Clouds are often an issue in landscapes because they need to be bright, but have subtle tonal variations. Areas like these are the critical highlights, and the exposure needs to be set to protect them.

Using your histogram to expose to the right

Using your histogram to expose to the right

Most DSLRs, mirrorless cameras and premium compact cameras can display a histogram, which is a graphical representation of an image’s brightness. If you’ve ever used photo editing software like Photoshop or even Photoshop Elements, your camera’s histogram is very similar to the graph you see in the Levels tool.

The histogram has peaks that indicate the number of pixels (or size of the area) within the image that have a particular brightness. Dark pixels are shown on the left, while bright ones are on the right.

A ‘normal’ histogram for an ‘average’ scene will feature large peaks around the centre of the graph, which indicate that the majority of the pixels have a brightness that’s towards the middle of the range.

In an under-exposed image, the main body of the peak is towards the left of the graph and the trace doesn’t reach the far right of the scale. This means there are no pure whites in the image at this exposure.

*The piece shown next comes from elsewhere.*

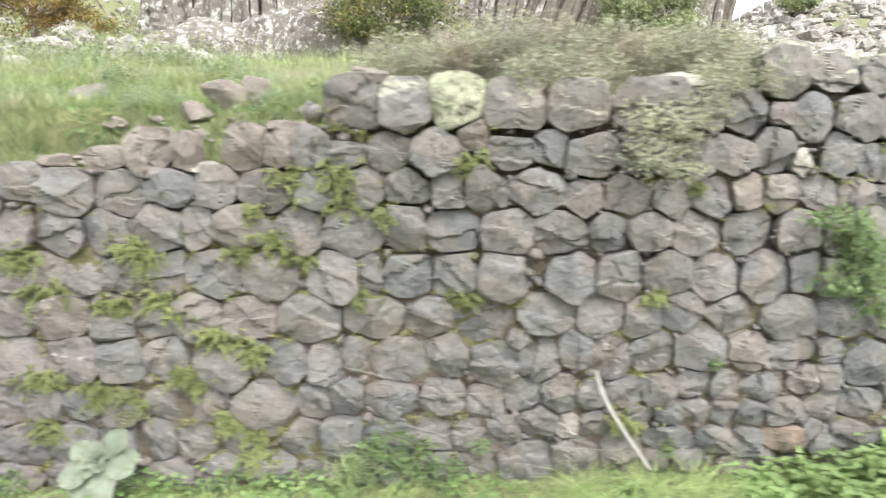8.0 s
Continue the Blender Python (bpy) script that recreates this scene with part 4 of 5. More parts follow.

Finally, in an over-exposed histogram, the peaks are over towards the right of the graph, which means that most pixels are brighter than a mid tone. A large peak at the farthest point on the right indicates that there are lots of completely white pixels, suggesting that some areas are burned out and have no detail or tonal gradation.

Raw exposed to the right

Shooting with the exposure to the right produces overexposed images that need to be adjusted to get them looking as they should.

This can be done using most image editing or raw file converter software, but the Levels control in Photoshop, Lightroom and Elements is ideal. As you darken the image you’ll see the histogram peaks move towards the left of the graph.

Most scenes have some black and white areas, so the histogram trace should reach both the far right and left points of the graph. However, it’s more important that the image looks correct, rather than the histogram does.